• Aim of the exercise:
Print all of the lines exactly. Any picture among them stays out.

• Provided data:
────────────────────────────────────────

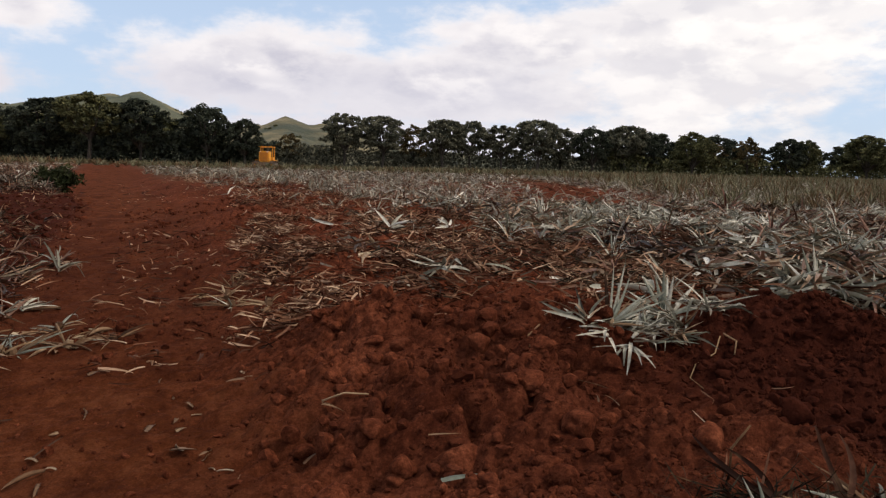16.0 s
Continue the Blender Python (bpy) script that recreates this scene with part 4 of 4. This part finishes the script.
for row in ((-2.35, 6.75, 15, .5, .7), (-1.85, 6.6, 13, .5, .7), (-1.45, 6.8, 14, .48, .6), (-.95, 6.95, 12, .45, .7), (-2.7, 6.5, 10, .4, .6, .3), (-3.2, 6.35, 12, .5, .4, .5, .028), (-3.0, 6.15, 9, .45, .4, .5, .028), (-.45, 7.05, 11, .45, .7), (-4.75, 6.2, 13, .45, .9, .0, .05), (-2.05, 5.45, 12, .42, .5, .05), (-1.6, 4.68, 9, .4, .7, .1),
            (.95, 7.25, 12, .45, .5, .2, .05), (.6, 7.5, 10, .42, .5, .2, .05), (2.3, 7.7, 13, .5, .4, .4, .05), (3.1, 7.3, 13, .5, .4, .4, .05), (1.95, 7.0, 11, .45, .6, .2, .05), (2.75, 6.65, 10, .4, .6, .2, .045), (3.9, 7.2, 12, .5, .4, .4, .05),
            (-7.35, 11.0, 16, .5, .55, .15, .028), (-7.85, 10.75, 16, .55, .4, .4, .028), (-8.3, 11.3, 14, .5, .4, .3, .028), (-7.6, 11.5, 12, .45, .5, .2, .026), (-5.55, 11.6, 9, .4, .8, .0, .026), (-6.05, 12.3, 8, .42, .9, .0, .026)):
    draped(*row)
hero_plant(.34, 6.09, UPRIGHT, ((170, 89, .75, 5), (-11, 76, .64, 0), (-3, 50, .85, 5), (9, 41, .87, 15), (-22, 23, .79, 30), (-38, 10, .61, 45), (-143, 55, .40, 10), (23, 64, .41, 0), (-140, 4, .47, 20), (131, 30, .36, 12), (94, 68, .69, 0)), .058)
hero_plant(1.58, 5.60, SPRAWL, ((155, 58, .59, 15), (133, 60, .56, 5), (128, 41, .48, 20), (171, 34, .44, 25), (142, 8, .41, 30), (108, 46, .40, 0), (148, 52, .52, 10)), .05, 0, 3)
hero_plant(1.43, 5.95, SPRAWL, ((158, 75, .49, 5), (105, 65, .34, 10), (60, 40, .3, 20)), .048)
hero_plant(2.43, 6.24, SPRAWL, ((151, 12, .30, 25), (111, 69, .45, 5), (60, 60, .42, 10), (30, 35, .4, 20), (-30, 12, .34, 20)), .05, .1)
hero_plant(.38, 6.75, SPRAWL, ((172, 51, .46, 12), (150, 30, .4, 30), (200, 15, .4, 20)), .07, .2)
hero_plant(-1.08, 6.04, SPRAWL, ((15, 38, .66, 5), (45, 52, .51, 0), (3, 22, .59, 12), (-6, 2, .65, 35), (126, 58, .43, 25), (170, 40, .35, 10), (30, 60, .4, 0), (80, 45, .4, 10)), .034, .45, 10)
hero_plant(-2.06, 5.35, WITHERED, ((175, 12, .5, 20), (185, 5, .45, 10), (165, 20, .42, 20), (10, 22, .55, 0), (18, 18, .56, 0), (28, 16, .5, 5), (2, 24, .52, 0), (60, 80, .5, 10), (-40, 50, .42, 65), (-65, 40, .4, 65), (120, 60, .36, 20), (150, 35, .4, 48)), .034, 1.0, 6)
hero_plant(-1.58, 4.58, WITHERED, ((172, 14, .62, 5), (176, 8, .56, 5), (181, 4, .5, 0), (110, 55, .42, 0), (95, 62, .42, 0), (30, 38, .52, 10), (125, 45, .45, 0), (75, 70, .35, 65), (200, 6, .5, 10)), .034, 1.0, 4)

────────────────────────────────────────

• Exercise solution:
16.0 s
Continue the Blender Python (bpy) script that recreates this scene with part 4 of 4. This part finishes the script.
for row in ((-2.35, 6.75, 15, .5, .7), (-1.85, 6.6, 13, .5, .7), (-1.45, 6.8, 14, .48, .6), (-.95, 6.95, 12, .45, .7), (-2.7, 6.5, 10, .4, .6, .3), (-3.2, 6.35, 12, .5, .4, .5, .028), (-3.0, 6.15, 9, .45, .4, .5, .028), (-.45, 7.05, 11, .45, .7), (-4.75, 6.2, 13, .45, .9, .0, .05), (-2.05, 5.45, 12, .42, .5, .05), (-1.6, 4.68, 9, .4, .7, .1),
            (.95, 7.25, 12, .45, .5, .2, .05), (.6, 7.5, 10, .42, .5, .2, .05), (2.3, 7.7, 13, .5, .4, .4, .05), (3.1, 7.3, 13, .5, .4, .4, .05), (1.95, 7.0, 11, .45, .6, .2, .05), (2.75, 6.65, 10, .4, .6, .2, .045), (3.9, 7.2, 12, .5, .4, .4, .05),
            (-7.35, 11.0, 16, .5, .55, .15, .028), (-7.85, 10.75, 16, .55, .4, .4, .028), (-8.3, 11.3, 14, .5, .4, .3, .028), (-7.6, 11.5, 12, .45, .5, .2, .026), (-5.55, 11.6, 9, .4, .8, .0, .026), (-6.05, 12.3, 8, .42, .9, .0, .026)):
    draped(*row)
hero_plant(.34, 6.09, UPRIGHT, ((170, 89, .75, 5), (-11, 76, .64, 0), (-3, 50, .85, 5), (9, 41, .87, 15), (-22, 23, .79, 30), (-38, 10, .61, 45), (-143, 55, .40, 10), (23, 64, .41, 0), (-140, 4, .47, 20), (131, 30, .36, 12), (94, 68, .69, 0)), .058)
hero_plant(1.58, 5.60, SPRAWL, ((155, 58, .59, 15), (133, 60, .56, 5), (128, 41, .48, 20), (171, 34, .44, 25), (142, 8, .41, 30), (108, 46, .40, 0), (148, 52, .52, 10)), .05, 0, 3)
hero_plant(1.43, 5.95, SPRAWL, ((158, 75, .49, 5), (105, 65, .34, 10), (60, 40, .3, 20)), .048)
hero_plant(2.43, 6.24, SPRAWL, ((151, 12, .30, 25), (111, 69, .45, 5), (60, 60, .42, 10), (30, 35, .4, 20), (-30, 12, .34, 20)), .05, .1)
hero_plant(.38, 6.75, SPRAWL, ((172, 51, .46, 12), (150, 30, .4, 30), (200, 15, .4, 20)), .07, .2)
hero_plant(-1.08, 6.04, SPRAWL, ((15, 38, .66, 5), (45, 52, .51, 0), (3, 22, .59, 12), (-6, 2, .65, 35), (126, 58, .43, 25), (170, 40, .35, 10), (30, 60, .4, 0), (80, 45, .4, 10)), .034, .45, 10)
hero_plant(-2.06, 5.35, WITHERED, ((175, 12, .5, 20), (185, 5, .45, 10), (165, 20, .42, 20), (10, 22, .55, 0), (18, 18, .56, 0), (28, 16, .5, 5), (2, 24, .52, 0), (60, 80, .5, 10), (-40, 50, .42, 65), (-65, 40, .4, 65), (120, 60, .36, 20), (150, 35, .4, 48)), .034, 1.0, 6)
hero_plant(-1.58, 4.58, WITHERED, ((172, 14, .62, 5), (176, 8, .56, 5), (181, 4, .5, 0), (110, 55, .42, 0), (95, 62, .42, 0), (30, 38, .52, 10), (125, 45, .45, 0), (75, 70, .35, 65), (200, 6, .5, 10)), .034, 1.0, 4)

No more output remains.